John Berkstresser, Buda, was born in Bedford County, Penn., January 1, 1818. He is the son of John and Barbara (Sheckler) Berkstresser, both natives of Pennsylvania but of German descent. Their ancestors had lived in the State for several generations, except the mother’s mother, who was born in Germany. They were the parents of seven sons and one daughter, all of whom yet survive, except the eldest son.
Our subject was reared on a farm among the hills of Pennsylvania, with but very limited means for an education; but with a determination to succeed in life and to overcome all obstacles, he entered life’s contest fearlessly. His first work for himself was to clear land, and for his work have his first crop. So the first season he succeeded in clearing seven acres, on which he raised a good crop of wheat, but the price being low, the net profits were but about $75, He then purchased a saw-mill which was built for the purpose of sawing up the timber on a tract of land supposed to be owned by our subject’s uncle, and each to have half of the timber, the one for furnishing the timber, the other for sawing. After Mr. Berkstresser had run the mill for one week, it was destroyed by fire; but nothing daunted, he again rebuilt the mill, but before it was completed the water of the stream was too low to run it, and so work was suspended for the season, and before the next season came, it was found that his uncle’s title to the land was not good, and so the mill had to be stopped, and was worthless property, and except a debt of $300 hanging over him, and the time appointed for his marriage rapidly approaching.
Being a man always prompt to keep any engagement, he was married at the appointed time, but for the six succeeding years his struggles were such that a less determined and ambitious man would have failed.

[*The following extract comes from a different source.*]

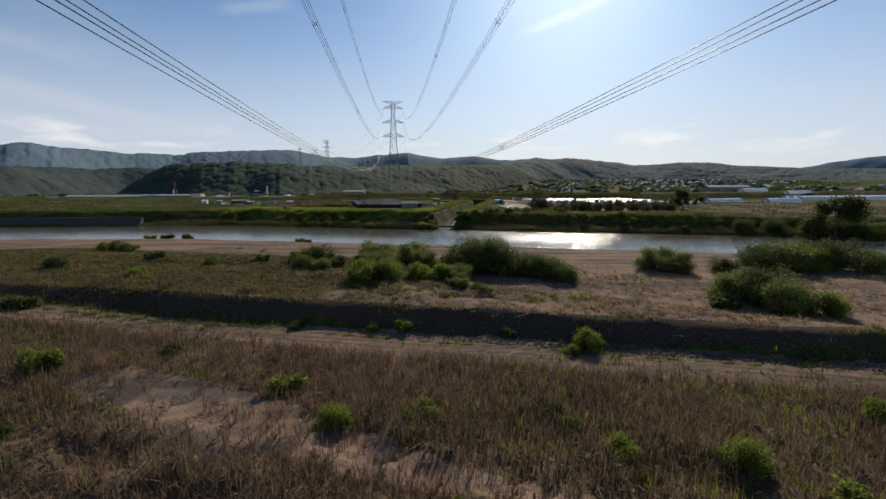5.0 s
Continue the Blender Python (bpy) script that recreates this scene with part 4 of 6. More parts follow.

He rented land in Huntingdon County, Penn., and began working on it, and knew no rest day or night scarcely for six years, at the end of which time he had paid his way through, and in 1854 sold out what property he had accumulated and then found himself clear of debt and $700 ahead, with which he came to Bureau County, Ill., in 1854, and located in Section 16 in Macon Township. He remained on that farm till 1876, when he removed to his farm of 400 acres adjoining Buda, where he now resides, but still retains his farm adjoining town.
In March 1878, he bought one-half interest in the Buda Bank of Benedict & Son, and two years later bought the entire banking and clothing business, which had been carried on together. This was the first established bank in Buda. In 1882, at the earnest solicitation of citizens of Hennepin, Putnam Co., Ill., Mr. Berkstresser established a bank there, and leaves it in charge of the cashier, Mr. I. B. Lesh. Mr. Berkstresser has been very successful in business since coming to this county, but he was used the same energy and determination which carried him through his early years of struggle.
In 1844 he was married in Bedford County, Penn., to Miss Elizabeth Carper, who was born in Lebanon County, and is the daughter of Samuel and Christina Carper, both natives of Pennsylvania but of German descent. Mr. and Mrs. Berkstresser have the following children; William Henry, who died at six years of age; Christina, now of Clay County, Neb. and wife of George Lee; Levi, who was in the bank of J. Berkstresser & Son, of Buda; Rev. William Irving Berkstresser, of Carroll County, Ill., who is a minister in the Church of God; Mary, who is also a minister, and has for three years had regular charges; Martha, of Clay County, Neb., wife of William Pitt; Lizzie, who died after reaching womanhood; Beckie, wife of S. L. Ewing, of this county. Mr. Berkstresser and family are members of the Church of God. During his entire life he had taken an active interest in political matters, first as a Whig and then as a Republican.